Das Wohl und Wehe Teslas hängt von den Investoren ab

Wenn Tesla den Wandel zu einem ernsthaften Autohersteller schaffen will, muss er aber nicht nur die Massenproduktion in den Griff bekommen. Er muss eine professionelle Unternehmenskultur schaffen. Das ist derzeit nicht der Fall. In den vergangenen Jahren sind Musk deswegen mehr als 50 wertvolle Führungskräfte und Leistungsträger davongelaufen. Und er muss Fehler früher erkennen. Auch davon sieht man derzeit wenig. Als jüngst ein Kunde im Selbstfahrmodus einen tödlichen Unfall erlitt, machte Musk den Fahrer dafür verantwortlich, statt die qualitativen Mängel des sogenannten Autopilots zu analysieren. Und schließlich muss er die Sorgen der Investoren ernst nehmen. Auch das ist nicht der Fall. Einen kritischen Analysten würgte er vor Kurzem ab, indem er ihm erklärte, seine Frage sei schlichtweg langweilig.

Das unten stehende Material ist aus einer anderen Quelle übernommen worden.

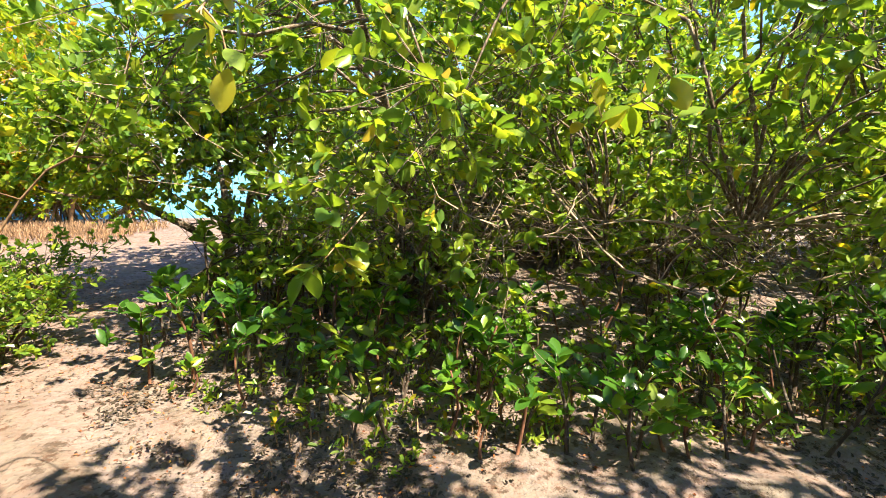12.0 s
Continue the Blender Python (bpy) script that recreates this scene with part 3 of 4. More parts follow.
MG = "mangrove with glossy green leaves and tangled grey limbs"
glossy = dict(leaf=LEAF_MANGROVE, label=MG, length=0.085, width=0.052)
mangrove(1.4, 3.1, (1.2, 2.2, 2.35), (2.0, 2.3, 1.75), 31, 130, low=0.9, tips=13, fine=True, **glossy)
mangrove(4.3, 2.7, (4.2, 1.95, 2.45), (2.2, 2.3, 1.8), 32, 130, low=1.15, tips=13, fine=True, **glossy)
mangrove(7.4, 1.6, (7.3, 1.2, 2.4), (2.2, 2.2, 1.8), 33, 110, low=0.5, tips=12, **glossy)
mangrove(-0.2, 4.6, (-0.4, 4.3, 3.1), (1.75, 2.0, 1.8), 34, 130, low=1.7, tips=12, **glossy)
back = dict(leaf=LEAF_MANGROVE, label=MG, length=0.13, width=0.075, tips=12, simple=True)
mangrove(2.6, 5.8, (2.6, 5.6, 2.8), (2.4, 1.8, 2.5), 35, 130, low=0.4, **back)
mangrove(6.4, 5.6, (6.4, 5.4, 2.8), (2.4, 2.0, 2.5), 36, 120, low=0.4, **back)
mangrove(-0.6, 3.5, (-1.3, 3.5, 1.9), (0.95, 1.0, 0.65), 37, 90, low=1.2, tips=11, trunks=2, **glossy)
# made-up tree: crown added above the view to dapple the flat with shade
mangrove(5.4, -2.2, (2.7, -2.2, 3.85), (2.7, 1.3, 0.5), 38, 88, low=3.2, tips=12, trunks=1, prop=2, **glossy)
mangrove(6.2, -0.6, (5.6, -0.9, 2.8), (1.3, 1.0, 1.1), 39, 55, low=1.5, tips=12, trunks=2, prop=3, **glossy)
rear = mangrove(1.6, 5.2, (1.6, 5.2, 1.15), (1.7, 1.0, 1.1), 40, 75, low=0.2, name="mangrove_bush", **back)
for x, y, sc, r in ((3.9, 5.2, 1.0, 160), (6.2, 4.9, 1.05, 20), (8.6, 3.4, 1.2, 200), (5.0, 6.6, 1.2, 100), (2.6, 7.0, 1.2, 45), (10.2, 3.6, 1.4, 75), (8.0, 6.4, 1.3, 10)):
    copy_thing(rear, pose(x, y, rest(x, y), 0, 0, r) @ Matrix.Scale(sc, 4))
TH = "thicket tree with small yellow-green leaves and grey stems"
thick = dict(leaf=LEAF_YELLOW, name="thicket_tree", label=TH, length=0.082, width=0.046, tips=13, per=8, prop=0)
outer = dict(thick, simple=True)
mangrove(-2.3, -0.5, (-2.3, -0.6, 2.6), (1.8, 1.6, 1.5), 41, 170, low=1.15, **thick)
mangrove(-4.4, -2.4, (-4.4, -2.3, 3.0), (2.0, 2.0, 2.4), 42, 210, low=1.0, **outer)
mangrove(-4.4, 1.4, (-4.3, 1.3, 2.4), (2.0, 1.5, 1.9), 43, 190, low=0.45, **outer)
mangrove(-6.9, -4.8, (-6.9, -4.8, 3.2), (2.1, 2.1, 2.6), 44, 170, low=0.9, **outer)
mangrove(-4.4, -7.6, (-4.3, -7.6, 3.3), (1.9, 1.8, 2.1), 45, 210, low=1.3, **outer)
mangrove(-7.2, -0.6, (-7.2, -0.6, 2.6), (2.2, 2.2, 2.2), 46, 170, low=0.5, **outer)
mangrove(5.8, -2.7, (5.8, -2.7, 2.5), (1.8, 1.8, 2.1), 47, 190, low=0.6, **outer)
mangrove(6.1, -6.2, (6.1, -6.2, 2.7), (2.0, 2.1, 2.3), 48, 210, low=1.0, **outer)
mangrove(6.8, -8.7, (6.7, -8.6, 2.8), (1.9, 2.0, 2.3), 49, 190, low=1.0, **outer)
mangrove(-3.4, -10.4, (-3.3, -10.4, 2.7), (1.5, 1.6, 1.6), 50, 120, low=1.0, **outer)

# the far ring that closes the place round
far = mangrove(9.3, -8.0, (9.3, -8.0, 2.5), (2.5, 2.5, 2.5), 51, 95, leaf=LEAF_YELLOW, name="thicket_tree", label=TH, length=0.15, width=0.085, tips=12, per=7, prop=0, simple=True)
for i, (x, y, s, r) in enumerate(((9.3, -3.5, 1.0, 40), (10.5, 1.5, 1.05, 95), (9.5, 6.0, 1.0, 150), (8.0, -12.0, 1.1, 210), (3.5, -14.5, 1.0, 20), (-6.0, -13.5, 1.05, 70), (-9.0, -9.5, 1.35, 130), (-10.5, -5.0, 1.4, 170), (-10.5, -0.5, 1.4, 260), (-8.2, 3.0, 1.15, 330), (-7.4, -7.2, 1.25, 30), (-6.6, -11.0, 1.2, 95), (4.0, 9.2, 1.0, 100), (8.0, 9.5, 1.0, 45), (1.7, 8.3, 1.1, 12), (4.4, 7.9, 1.1, 222), (6.9, 7.8, 1.1, 132), (-6.6, 2.2, 0.62, 80), (-8.6, 0.6, 0.7, 200), (-8.4, -2.4, 0.7, 320), (-9.0, -6.6, 0.7, 10), (-5.6, 3.6, 0.6, 150))):
    copy_thing(far, pose(x, y, rest(x, y), 0, 0, r) @ Matrix.Scale(s, 4))
red = mangrove(-6.8, 10.6, (-7.2, 10.6, 2.2), (2.4, 1.5, 1.9), 52, 150, simple=True, leaf=LEAF_YELLOW, name="red_mangrove", label="red mangrove on arching prop roots by the beach", length=0.17, width=0.08, prop=34, bark=TWIG_BROWN)
for x, y, s, r in ((-5.7, 11.6, 0.7, 20), (-8.2, 9.4, 0.8, 200), (-10.4, 10.5, 1.25, 70), (-9.6, 14.0, 1.6, 150)):
    copy_thing(red, pose(x, y, rest(x, y), 0, 0, r) @ Matrix.Scale(s, 4))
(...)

Das aber kann Musk sich nicht leisten. Das Wohl und Wehe Teslas hängt von der Gunst der Märkte ab. Darum wäre eine Entzauberung seiner Person auch so gefährlich. Wenn die Investoren ihre Geduld verlieren, steht Tesla schnell mit dem Rücken zur Wand. Das sollte nicht passieren. Das liegt auch im Interesse der deutschen Autoindustrie. Musk hat der hiesigen Wirtschaft gut getan. Er hat die etablierten Hersteller provoziert, getrieben und gefordert. Doch nun muss er den Kampf, den er selbst provoziert hat, eben auch bestehen.